Chérine Saadé : du goût et du bagou

Depuis son atelier de la rue Sursock, la scénographe crée des installations qui ne cessent d’enchanter les soirées et événements de Beyrouth. Portrait.

Chérine Saadé : du goût et du bagou

Chérine Saadé, l’art de recevoir, l’art de faire du beau. Photo Marya Ghazzaoui

Quand Chérine Saadé reçoit chez elle et si l’on est chanceux, sur la terrasse de son appartement, dévorée par une cascade de bougainvilliers fuchsia, une simple réunion improvisée autour d’un café ou d’un verre de vin se transforme en un moment où rien, aucun détail, n’est laissé au hasard et qui exhume une chaleur et une magie particulières. Un arrangement de fleurs de saison, des branches de palmier piquées dans des pots en céramique, une enfilade de bougies, de la vieille vaisselle en porcelaine trouvée aux puces, en deux temps trois mouvements et avec ce geste secret dont Chérine a le secret, le tour est joué…

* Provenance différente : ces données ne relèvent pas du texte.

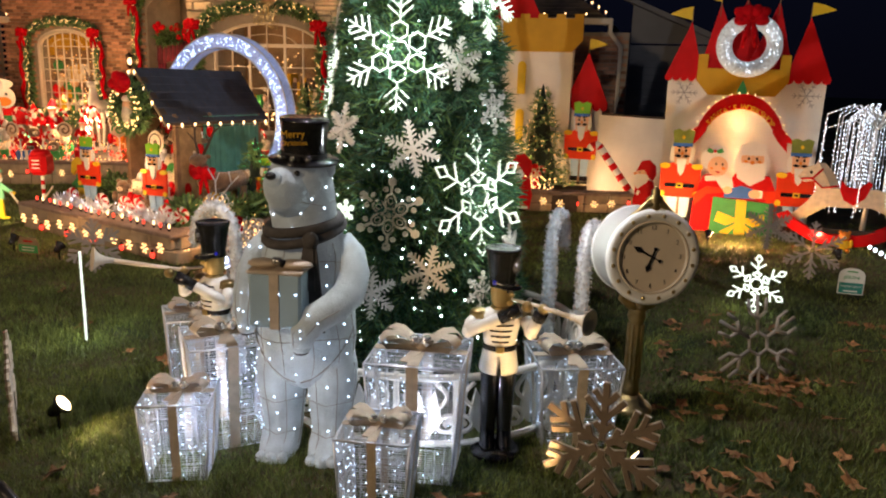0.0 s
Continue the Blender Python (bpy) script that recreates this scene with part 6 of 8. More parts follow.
gift(-2.15, 3.20, 24, 0.33, 0.40, "small wire gauze gift box with champagne ribbon and bells")
gift(-2.62, 4.02, 40, 0.36, 0.52, "narrow wire gauze gift box with a gold ribbon behind the soldier")
gift(-2.14, 3.60, 42, 0.43, 0.57, "tall wire gauze gift box glowing beside the polar bear")
gift(-1.05, 3.64, 8, 0.47, 0.61, "large wire gauze gift box with gold ribbon and a wide bow")
gift(-1.08, 3.15, 10, 0.33, 0.42, "small unlit-looking gauze gift box with brown ribbon")
gift(-0.36, 4.27, 22, 0.45, 0.46, "gauze gift box with pale ribbon beside the clock post")

# ---- polar bear ----
def loft(b, rings, m, n=24, at=None):
    """A skin over ellipses (x, y, z, half width, half depth) from the bottom up."""
    vs = [(x + rx * math.sin(6.2832 * i / n), y - ry * math.cos(6.2832 * i / n), z) for x, y, z, rx, ry in rings for i in range(n)]
    fs = [(j * n + i, j * n + (i + 1) % n, (j + 1) * n + (i + 1) % n, (j + 1) * n + i) for j in range(len(rings) - 1) for i in range(n)]
    return b.add(vs, fs + [tuple(range(n))[::-1], tuple(range((len(rings) - 1) * n, len(rings) * n))], m, True, at)


def skin_at(rings, z, ang, out=0.001):
    """The place on a lofted skin at height z and angle ang from the front."""
    for q0, q1 in zip(rings, rings[1:]):
        if q0[2] <= z <= q1[2]:
            u = (z - q0[2]) / max(1e-6, q1[2] - q0[2])
            x, y, _, rx, ry = [p + (q - p) * u for p, q in zip(q0, q1)]
            return (x + (rx + out) * math.sin(ang), y - (ry + out) * math.cos(ang), z)
    return (0, 0, z)


bear = thing("polar_bear", "lit white fabric polar bear with top hat, scarf and gift", "polar bear", pose(-1.66, 3.60, GZ, 0, 0, 10))
bear_lights = []
for s in (-1, 1):
    LEG = [(s * 0.13, -0.07, 0.0, 0.09, 0.15), (s * 0.13, -0.07, 0.03, 0.10, 0.165), (s * 0.13, -0.05, 0.07, 0.102, 0.15), (s * 0.13, -0.01, 0.11, 0.100, 0.115), (s * 0.13, 0.0, 0.18, 0.105, 0.115),
           (s * 0.132, 0.0, 0.28, 0.118, 0.13), (s * 0.135, 0.0, 0.38, 0.128, 0.145), (s * 0.135, 0.0, 0.48, 0.130, 0.15), (s * 0.125, 0.0, 0.58, 0.120, 0.14), (s * 0.10, 0.0, 0.66, 0.08, 0.10)]
    lg = part("leg", loft(MB(), LEG, BEARF), bear, "white fabric leg")
    for an in (-75, -22, 28, 80):
        part("seam", MB().tube([skin_at(LEG, 0.06 + 0.05 * j, radians(an)) for j in range(10)], 0.0022, SEAM, 4), lg, "grey wire seam")
    for z_ in (0.12, 0.30):
        part("seam", MB().tube([skin_at(LEG, z_ + 0.012 * math.sin(i * 0.7), 6.2832 * i / 22) for i in range(22)], 0.0022, SEAM, 4, True), lg)
    for k in (-1, 0, 1):
        part("toe", MB().ball((s * 0.13 + k * 0.055, -0.215 + 0.012 * abs(k), 0.032), (0.03, 0.03, 0.03), BEARF, 10, 7), lg)
    bear_lights += [skin_at(LEG, z_ + R.uniform(-0.015, 0.015), radians(an + R.uniform(-6, 6)), 0.0) for an in (-60, 2, 58) for z_ in (0.15, 0.24, 0.33, 0.42, 0.5) if R.random() < 0.8]
TORSO = [(0, 0, 0.36, 0.06, 0.06), (0, 0, 0.40, 0.15, 0.13), (0, 0, 0.46, 0.215, 0.175), (0, 0, 0.54, 0.248, 0.20), (0, 0, 0.64, 0.258, 0.21), (0, 0, 0.76, 0.252, 0.205), (0, 0, 0.88, 0.245, 0.195), (0, 0, 1.0, 0.24, 0.185),
         (0, 0, 1.08, 0.228, 0.175), (0, 0, 1.15, 0.20, 0.165), (0, 0, 1.21, 0.165, 0.15), (0, 0, 1.25, 0.12, 0.12)]
torso = part("torso", loft(MB(), TORSO, BEARF, 32), bear, "white fabric torso")
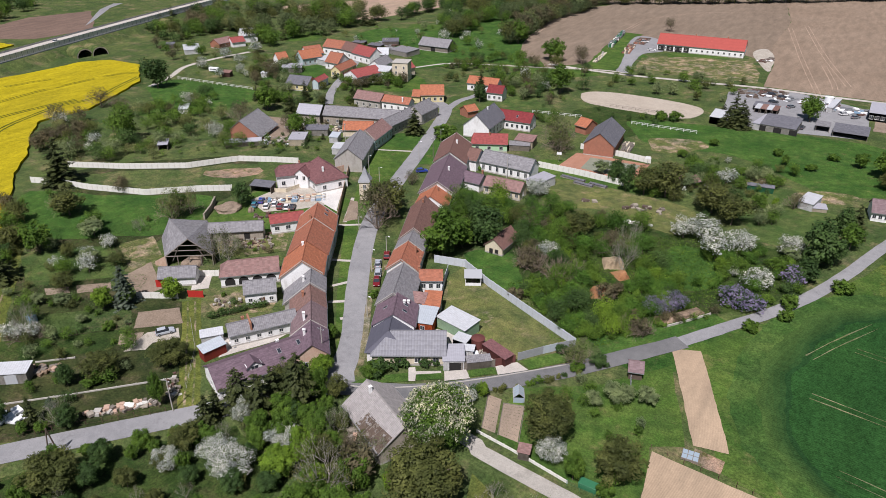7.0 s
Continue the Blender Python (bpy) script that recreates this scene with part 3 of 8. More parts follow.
def open_barn(label):
    """A barn with corners skewed to fit the camera's view; its front gable is open timber work."""
    x0, y0 = -149.0, 153.0
    root = thing("barn", x0, y0, 0, 0, label, "barn")
    def at(x, y, z):
        return (x - x0, y - y0, z)
    fl, fr, fa = at(-149.6, 142.6, 3.2), at(-139.4, 150.0, 3.2), at(-144.6, 146.9, 8.0)
    bl, br, ba = at(-159.4, 149.6, 3.2), at(-157.0, 164.0, 3.2), at(-158.6, 152.6, 8.0)
    def mix(a, b, f):
        return tuple(p + (q - p) * f for p, q in zip(a, b))
    def drop(p, z=-0.2):
        return (p[0], p[1], z)
    part("roof", slab_between((fa, ba, bl, fl), 0.14), ROOF_GREY, root)
    part("roof", slab_between((fa, ba, br, fr), 0.14), ROOF_GREY, root)
    part("ridge_cap", bar((fa[0], fa[1], 8.05), (ba[0], ba[1], 8.05), 0.14, 6), ROOF_GREY, root)
    for a, b in ((fl, bl), (fr, br), (bl, br)):
        a, b = mix(a, b, 0.02), mix(a, b, 0.98)
        part("wall", slab_between(((a[0], a[1], 2.95), (b[0], b[1], 2.95), (b[0] + 0.25, b[1] + 0.2, 2.95), (a[0] + 0.25, a[1] + 0.2, 2.95)), 3.2), DARK_WOOD, root)
    part("back_gable", slab_between((mix(bl, ba, 0.06), mix(ba, bl, 0.04), mix(ba, br, 0.04), mix(br, ba, 0.06)), 0.2), DARK_WOOD, root)
    for f in (0.02, 0.26, 0.5, 0.74, 0.98):
        p = mix(fl, fr, f)
        part("post", bar(drop(p), (p[0], p[1], 3.1), 0.15, 4), OLD_WOOD, root)
    for za, lo in ((3.1, 0.0), (4.6, 0.30), (6.0, 0.58)):
        a, b = mix(fl, fa, lo), mix(fr, fa, lo)
        part("beam", bar((a[0], a[1], za), (b[0], b[1], za), 0.15, 4), OLD_WOOD, root)
    for e in (fl, fr):
        part("rafter", bar((e[0], e[1], e[2] - 0.25), (fa[0], fa[1], fa[2] - 0.25), 0.12, 4), OLD_WOOD, root)
    for f, g in ((0.3, 0.15), (0.7, 0.85)):
        a, b = mix(fl, fr, f), mix(fl, fr, g)
        part("brace", bar((a[0], a[1], 5.4), (b[0], b[1], 1.6), 0.09, 4), OLD_WOOD, root)
    part("yard_wall", slab_between((fl, (fl[0] - 3.2, fl[1] - 1.0, 1.2), (fl[0] - 3.0, fl[1] - 0.8, 1.2), (fl[0] + 0.2, fl[1] + 0.2, 3.0)), 3.0), OLD_BRICK, root)
    return root


# ---------------------------------------------------------------- ground, fields and roads
patch("ground", [(-4000, -3000), (4000, -3000), (4000, 5000), (-4000, 5000)], GRASS, 0.0, "rough green grassland reaching to the horizon", "ground", step=400)
patch("wheat_edge", [(89.6, 113.1), (84.4, 118.0), (82.8, 127.7), (81.1, 130.2), (54.7, 137.5), (33.5, 139.4), (14.3, 140.5), (4.0, 143.6), (-4.6, 152.4), (-10.5, 166.6), (-10.4, 182.2), (-7.5, 198.9), (-0.8, 215.3), (11.1, 223.9), (31.0, 227.5), (63.6, 219.9), (96.6, 216.0), (123.1, 212.7), (143.6, 210.4), (425.0, 195.0), (425.0, 65.0), (160.0, 65.0)], EDGE, 0.055, "thin mixed green wheat headland", "field", ragged=0.9, step=1.5)
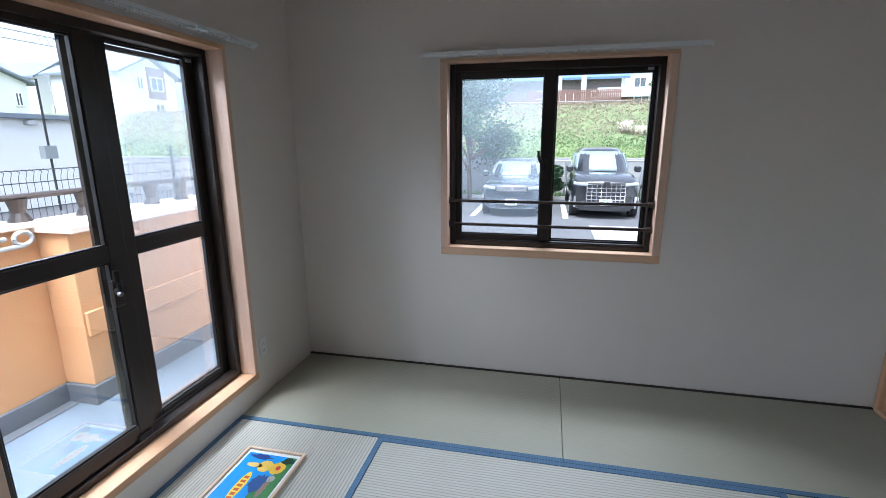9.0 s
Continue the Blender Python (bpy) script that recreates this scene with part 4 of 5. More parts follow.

C’est que cette scénographe libanaise, bien avant de lancer son studio de scénographie et d’événementiel, avait cela dans la peau : l’art de recevoir, l’art de faire (du) beau(coup) avec trois fois rien et surtout, l’art de créer des « ambiances » avec ce qui lui tombe sous la main. Et c’est justement après avoir dûment déployé ce talent inné, ce don qu’elle a en elle depuis son jeune âge, pour ses proches et ses amis et dans l’intimité de chez elle, que Chérine Saadé s’est finalement décidée à lancer son studio à partir duquel elle crée des scénographies et des installations qui n’ont cessé d’enchanter, depuis 2017, les événements et les soirées libanaises, constituant une clientèle fidèle qui fait appel à elle pour ce petit quelque chose qui fait invariablement toute la différence.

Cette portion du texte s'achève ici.